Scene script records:
* begin *
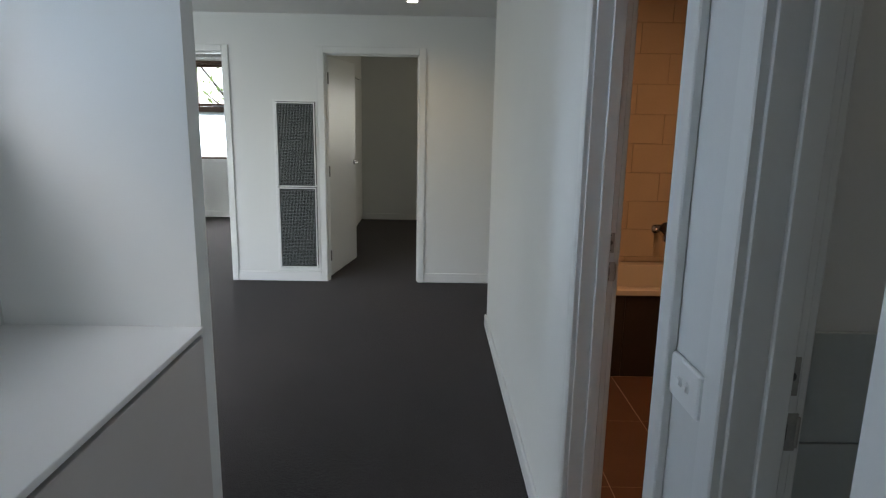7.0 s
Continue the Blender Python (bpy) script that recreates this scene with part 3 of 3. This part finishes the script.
# small grey-tiled room
structure("floor_small_room", bars((1.152, 3.098, 0.113, 0.758, 0.0, 0.006)), GREYTILE, "grey tiled floor of the small room", "floor")
outlet = thing("wall_outlet", "white double power outlet above grey tiles", "power outlet", pose(1.42, 0.742, 1.105))
part("cover_plate", bars((-0.058, 0.058, -0.009, 0, -0.036, 0.036), bevel=0.003), PLASTIC, outlet)
for s in (-1, 1):
    part("rocker", bars((s * 0.03 - 0.006, s * 0.03 + 0.006, -0.0125, -0.008, 0.012, 0.026), bevel=0.001), PLASTIC, outlet)

# ---- outside ----
structure("ground", bars((-150, 150, -150, 150, -0.35, -0.25)), GRASS, "dull green ground round the house", "ground")
structure("roof", bars((-1.0, 4.7, -5.3, 1.75, H + 0.12, H + 0.3), (-5.6, 4.7, 1.75, 9.5, H + 0.12, H + 0.3)), ROOFING, "grey roof sheet over the rooms", "roof")


def tree(x, y, height, seed, label):
    rnd = random.Random(seed)
    top = thing("tree", label, "tree", pose(x, y, -0.26), group="garden trees")
    bm = bmesh.new()
    tips = []
    tube(bm, (0, 0, 0), (0.1, 0, height * 0.45), 0.14, 10, 0.09)
    for k in range(9):
        a = k * 2.4 + rnd.random()
        z0 = height * (0.25 + 0.04 * k)
        r = height * (0.16 + 0.14 * rnd.random())
        tip = Vector((math.cos(a) * r, math.sin(a) * r, z0 + height * (0.18 + 0.2 * rnd.random())))
        tube(bm, (0.05, 0, z0), tip, 0.05, 7, 0.012)
        tips.append(tip)
    part("trunk", bm, BARK, top, "grey-brown trunk and limbs")
    verts, faces = [], []
    for tip in tips:
        for _ in range(110):
            c = tip + Vector((rnd.gauss(0, 0.42), rnd.gauss(0, 0.42), rnd.gauss(0, 0.36)))
            q = Euler((rnd.uniform(0, 6.3), rnd.uniform(0, 6.3), rnd.uniform(0, 6.3))).to_matrix()
            s = rnd.uniform(0.03, 0.06)
            i = len(verts)
            verts += [c + q @ Vector(v) * s for v in ((-1.4, 0, 0), (0, -0.6, 0.1), (1.4, 0, 0), (0, 0.6, 0.1))]
            faces.append((i, i + 1, i + 2, i + 3))
    me = bpy.data.meshes.new("crown")
    me.from_pydata(verts, [], faces)
    me.materials.append(LEAF)
    crown = new("crown", me)
    crown.parent = top
    tagged(crown, "loose pale green leaves", kind="stuff")


def leaf_material():
    m = material("leaves", (0.17, 0.23, 0.075), 0.5, vary=0.4, scale=3, grain=12)
    n, l = m.node_tree.nodes, m.node_tree.links
    thin, mix = n.new("ShaderNodeBsdfTranslucent"), n.new("ShaderNodeMixShader")
    thin.inputs["Color"].default_value = (0.30, 0.40, 0.12, 1)
    mix.inputs[0].default_value = 0.5
    l.new(n["Principled BSDF"].outputs[0], mix.inputs[1])
    l.new(thin.outputs[0], mix.inputs[2])
    l.new(mix.outputs[0], n["Material Output"].inputs["Surface"])
    return m


LEAF = leaf_material()
tree(-3.3, 13.6, 4.6, 3, "pale green garden tree with an open crown")
tree(-5.3, 18.5, 6.5, 5, "green garden tree behind the study")
tree(-2.6, 15.2, 4.8, 8, "green garden tree by the fence")

neighbour = thing("neighbour_house", "neighbouring house with reddish vertical board cladding", "house", pose(-8.66, 14.65, -0.25, 0, 0, 22))
part("wall", bars((0, 3.6, 0, 3, 0, 5.2)), BOARD, neighbour)
for k in range(30):
    part("cladding_board", bars((0.01 + k * 0.12, 0.12 + k * 0.12, -0.02, 0, 0, 5.2), bevel=0.003), BOARD, neighbour)
part("roof", bars((-0.3, 3.9, -0.4, 3.3, 5.2, 5.4)), ROOFING, neighbour)

bm = bmesh.new()
box(bm, -90, 60, 80, 80.5, -0.3, 60)
structure("backdrop", bm, glow_material("overcast_sky", (0.93, 0.97, 1.0), 0.9), "bright overcast sky far behind the garden", "sky")

# ---- wall and floor tiles ----
def tile_mesh(name, w, d, h, mat, bevel=0.0012):
    bm = bmesh.new()
    box(bm, 0, w, 0, d, 0, h, bevel)
    me = bpy.data.meshes.new(name)
    bm.to_mesh(me)
    bm.free()
    me.materials.append(mat)
    return me


meshes = {}


def lay(name, parent, x, y, z, w, d, h, mat):
    key = (name, round(w, 3), round(d, 3), round(h, 3))
    if key not in meshes:
        meshes[key] = tile_mesh(name, w, d, h, mat)
    ob = new(name, meshes[key])
    ob.parent = parent
    ob.location = (x, y, z)


end_wall = bpy.data.objects["wall_bath_end"]
z, row = 0.40, 0
while z < H - 0.01:
    lo, hi = max(z, tz + 0.002), min(z + 0.194, H - 0.002)
    x = 0.75 - (0.20 if row % 2 else 0.0)
    while x < bx1 - 0.01:
        a, b = max(x, bx0 + 0.001), min(x + 0.397, bx1 - 0.002)
        if b - a > 0.02:
            lay("tile", end_wall, a, by1 - 0.010, lo, b - a, 0.0095, hi - lo, CREAM)
        x += 0.40
    z += 0.197
    row += 1
bath_floor = bpy.data.objects["floor_bathroom"]
y = 1.6
while y < ty0:
    x = 1.047
    while x < bx1 - 0.02:
        a, b = max(x, bx0 + 0.001), min(x + 0.321, bx1 - 0.002)
        if b - a > 0.02:
            lay("tile", bath_floor, a, max(y, by0), 0.0055, b - a, min(0.596, ty0 + 0.010 - y), 0.0017, TERRA)
        x += 0.325
    y += 0.60
x = 1.047
while x < bx1 - 0.02:
    a, b = max(x, bx0 + 0.001), min(x + 0.321, bx1 - 0.002)
    lay("tile", bath_floor, a, by0 + 0.001, 0.0055, b - a, 0.545, 0.0017, TERRA)
    x += 0.325
small_wall = bpy.data.objects["wall_bath_south"]
z = 0.02
while z < 1.2:
    x = 1.153
    while x < 3.08:
        lay("tile", small_wall, x, 0.750, z, min(0.597, 3.097 - x), 0.0095, 0.197, GREYTILE)
        x += 0.60
    z += 0.20
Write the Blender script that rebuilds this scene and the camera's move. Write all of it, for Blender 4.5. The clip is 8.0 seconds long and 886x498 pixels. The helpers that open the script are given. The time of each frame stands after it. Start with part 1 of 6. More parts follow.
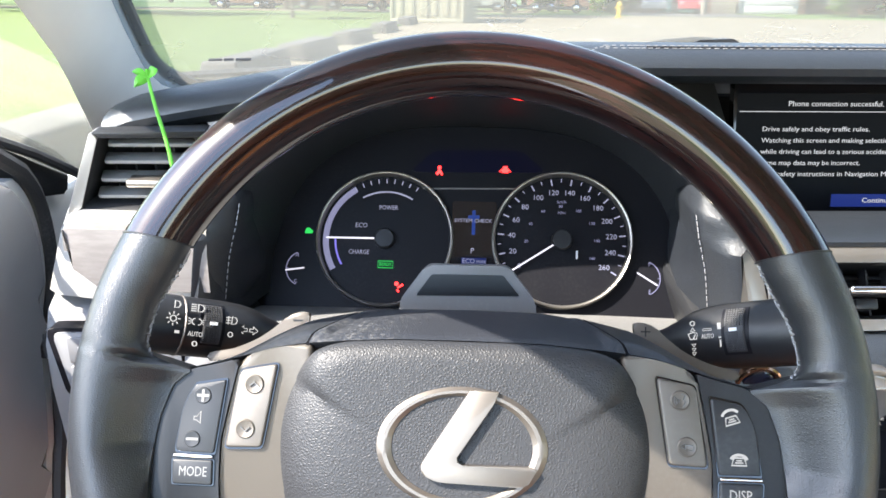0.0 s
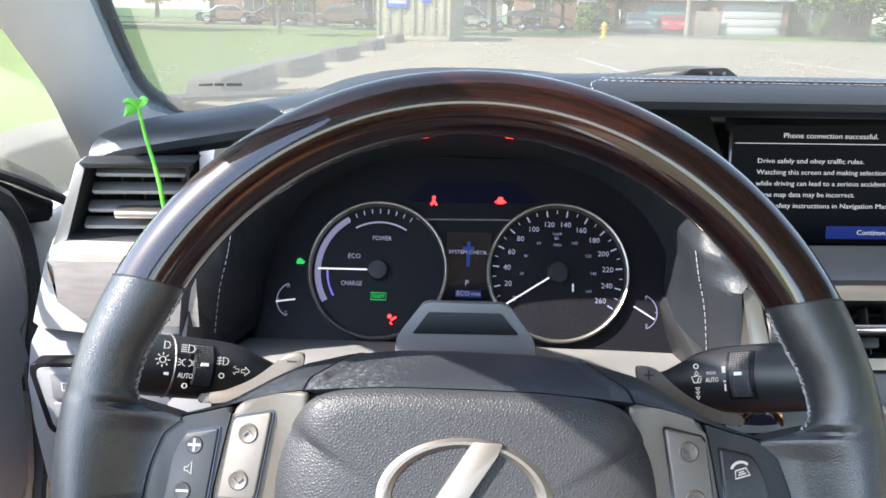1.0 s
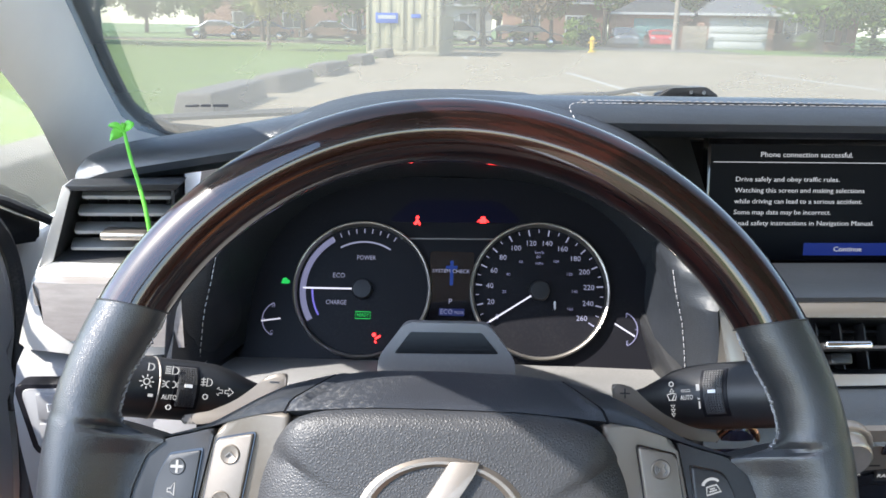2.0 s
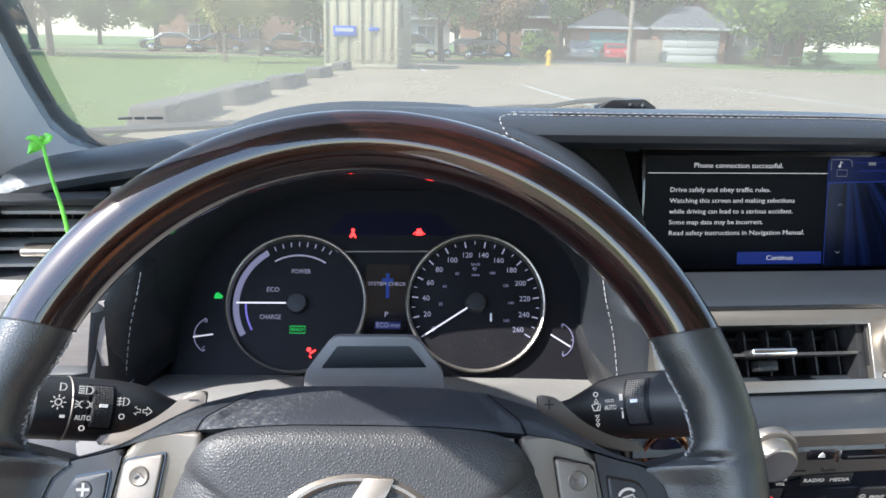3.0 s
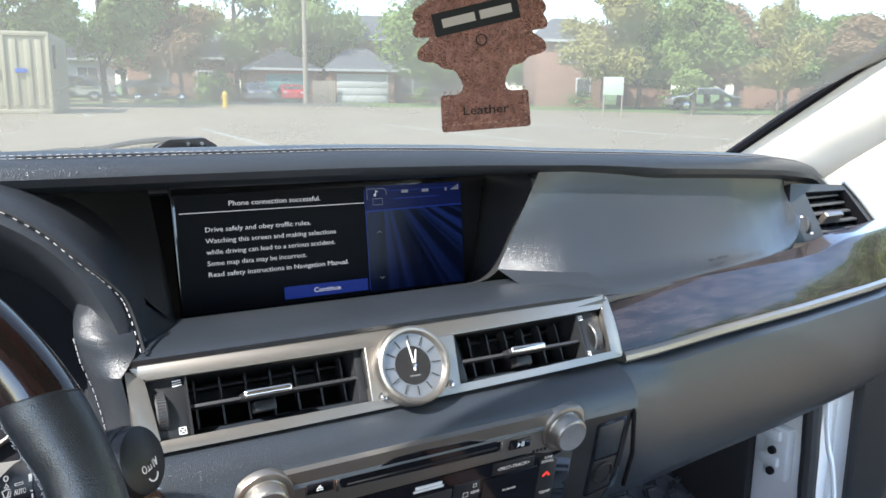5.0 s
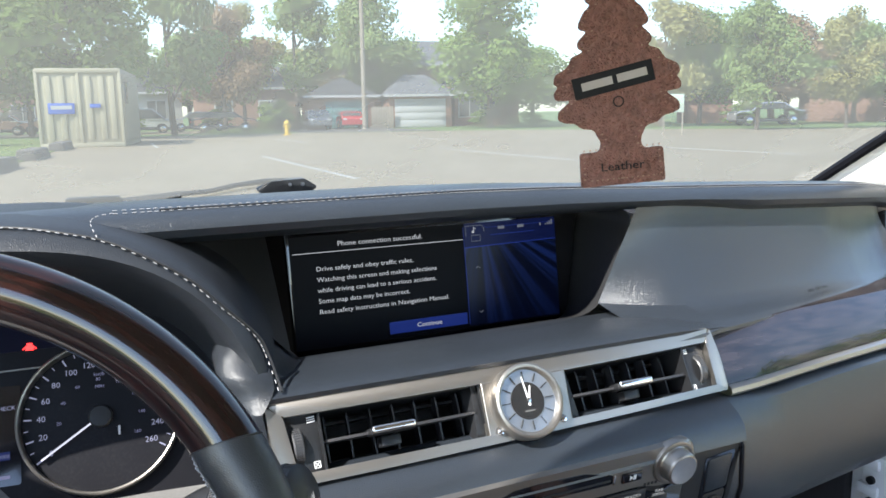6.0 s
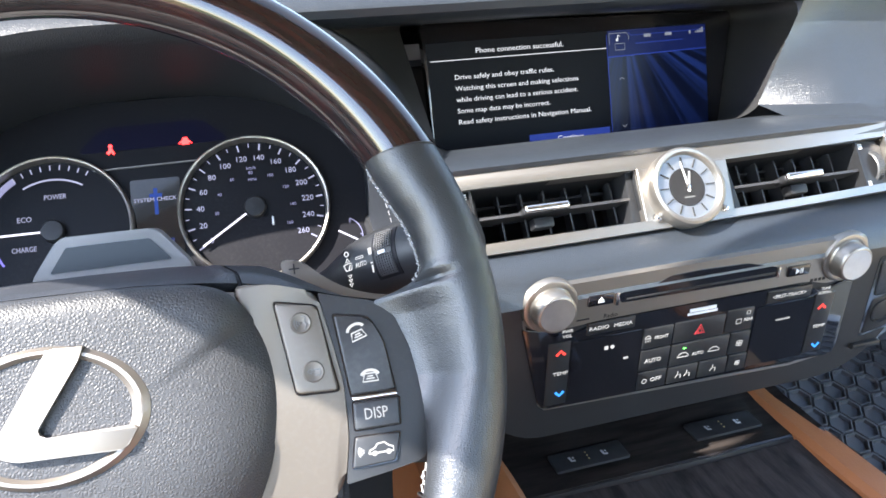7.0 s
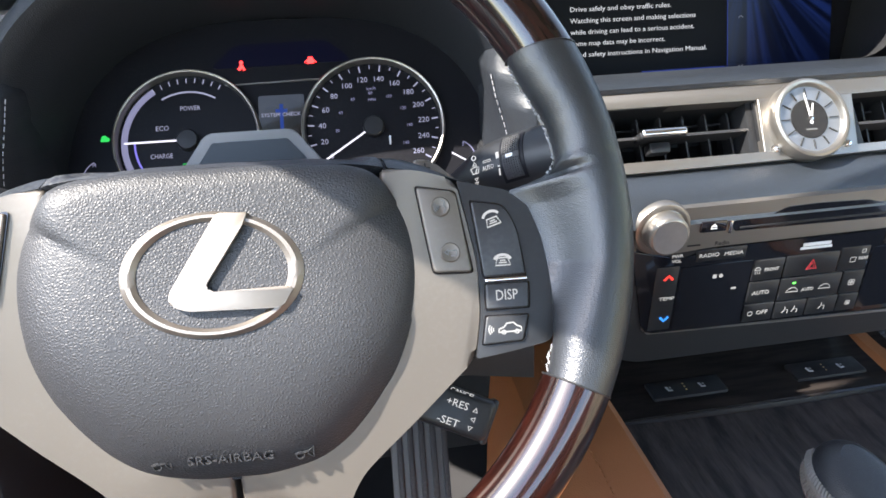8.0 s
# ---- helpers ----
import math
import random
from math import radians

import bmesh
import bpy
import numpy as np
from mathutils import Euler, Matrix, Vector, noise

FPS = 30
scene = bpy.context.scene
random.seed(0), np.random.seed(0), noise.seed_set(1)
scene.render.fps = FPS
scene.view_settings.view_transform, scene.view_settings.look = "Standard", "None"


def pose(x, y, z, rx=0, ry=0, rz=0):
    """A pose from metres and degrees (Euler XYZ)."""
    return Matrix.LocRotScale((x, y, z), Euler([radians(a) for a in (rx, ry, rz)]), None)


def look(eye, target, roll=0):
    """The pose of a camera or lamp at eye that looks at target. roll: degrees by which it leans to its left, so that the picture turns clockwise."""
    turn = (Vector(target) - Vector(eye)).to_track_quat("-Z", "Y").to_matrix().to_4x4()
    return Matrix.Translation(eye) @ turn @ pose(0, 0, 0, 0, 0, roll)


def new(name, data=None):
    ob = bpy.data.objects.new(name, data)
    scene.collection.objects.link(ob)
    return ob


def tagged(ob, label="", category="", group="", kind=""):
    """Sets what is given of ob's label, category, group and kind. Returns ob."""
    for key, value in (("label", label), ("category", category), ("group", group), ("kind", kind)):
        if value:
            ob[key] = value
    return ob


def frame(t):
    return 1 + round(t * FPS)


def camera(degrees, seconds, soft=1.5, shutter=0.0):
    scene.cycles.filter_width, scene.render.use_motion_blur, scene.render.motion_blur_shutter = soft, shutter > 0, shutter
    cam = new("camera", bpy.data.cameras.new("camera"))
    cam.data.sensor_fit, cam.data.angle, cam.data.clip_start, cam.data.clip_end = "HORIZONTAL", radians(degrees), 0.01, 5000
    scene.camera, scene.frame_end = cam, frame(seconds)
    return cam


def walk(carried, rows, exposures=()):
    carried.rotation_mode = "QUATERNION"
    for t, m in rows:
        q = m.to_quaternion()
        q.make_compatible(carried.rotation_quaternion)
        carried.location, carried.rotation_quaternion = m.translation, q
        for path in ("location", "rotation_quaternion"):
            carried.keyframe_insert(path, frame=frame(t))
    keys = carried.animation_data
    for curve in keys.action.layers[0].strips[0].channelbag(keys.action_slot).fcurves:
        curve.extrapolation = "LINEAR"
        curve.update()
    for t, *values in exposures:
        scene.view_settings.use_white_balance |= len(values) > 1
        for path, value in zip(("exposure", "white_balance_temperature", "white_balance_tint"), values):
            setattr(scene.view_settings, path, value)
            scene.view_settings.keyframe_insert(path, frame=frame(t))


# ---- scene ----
cam = camera(59.0, 8.0, soft=1.6)
PATH = [
    (0, (0.013, -0.008, 1.113), (-0.104, 1.891, 0.497), 0.5),
    (0.5, (0.004, 0.0, 1.116), (-0.096, 1.907, 0.525), 1.1),
    (1, (0.004, 0.006, 1.122), (-0.076, 1.92, 0.547), 1.2),
    (2.5, (0.017, -0.004, 1.13), (-0.012, 1.926, 0.605), 1.1),
    (3, (0.032, 0.002, 1.129), (0.075, 1.936, 0.62), 1.3),
    (3.5, (0.073, 0.017, 1.128), (0.29, 1.946, 0.644), 2.0),
    (4, (0.132, 0.021, 1.121), (0.635, 1.902, 0.666), 2.3),
    (4.2, (0.167, 0.019, 1.117), (0.787, 1.868, 0.675), 2.3),
    (5.3, (0.187, -0.001, 1.132), (0.98, 1.795, 0.752), 0.6),
    (5.5, (0.164, 0.0, 1.135), (0.92, 1.815, 0.767), 0.3),
    (6, (0.139, -0.004, 1.146), (0.791, 1.856, 0.803), -0.9),
    (6.5, (0.124, 0.004, 1.118), (0.63, 1.882, 0.654), -2.9),
    (7, (0.108, 0.006, 1.06), (0.464, 1.883, 0.468), -3.4),
    (7.5, (0.071, -0.04, 1.039), (0.288, 1.835, 0.378), -2.6),
    (8, (0.078, -0.017, 1.036), (0.226, 1.86, 0.361), -2.4),
]
STOPS = [(0, 3.22, 6800, 10), (1, 3.02, 6650, 10), (2.5, 2.84, 6500, 10), (3.5, 2.78, 6450, 9), (4.2, 2.90, 6450, 9), (5.3, 2.74, 6450, 9), (6, 2.68, 6450, 9), (6.5, 2.74, 6400, 10), (7, 3.74, 6600, 11), (7.5, 3.44, 6700, 11), (8, 3.22, 6750, 11)]
walk(cam, [(t, look(eye, target, roll)) for t, eye, target, roll in PATH], exposures=STOPS)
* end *
Instructions for the task: Up to and including the line containing "bevel=0.001), PLASTIC, outlet)", quote each line of the entries above from the very first, please, exactly and without images.

Reply to the exercise:
7.0 s
Continue the Blender Python (bpy) script that recreates this scene with part 3 of 3. This part finishes the script.
# small grey-tiled room
structure("floor_small_room", bars((1.152, 3.098, 0.113, 0.758, 0.0, 0.006)), GREYTILE, "grey tiled floor of the small room", "floor")
outlet = thing("wall_outlet", "white double power outlet above grey tiles", "power outlet", pose(1.42, 0.742, 1.105))
part("cover_plate", bars((-0.058, 0.058, -0.009, 0, -0.036, 0.036), bevel=0.003), PLASTIC, outlet)
for s in (-1, 1):
    part("rocker", bars((s * 0.03 - 0.006, s * 0.03 + 0.006, -0.0125, -0.008, 0.012, 0.026), bevel=0.001), PLASTIC, outlet)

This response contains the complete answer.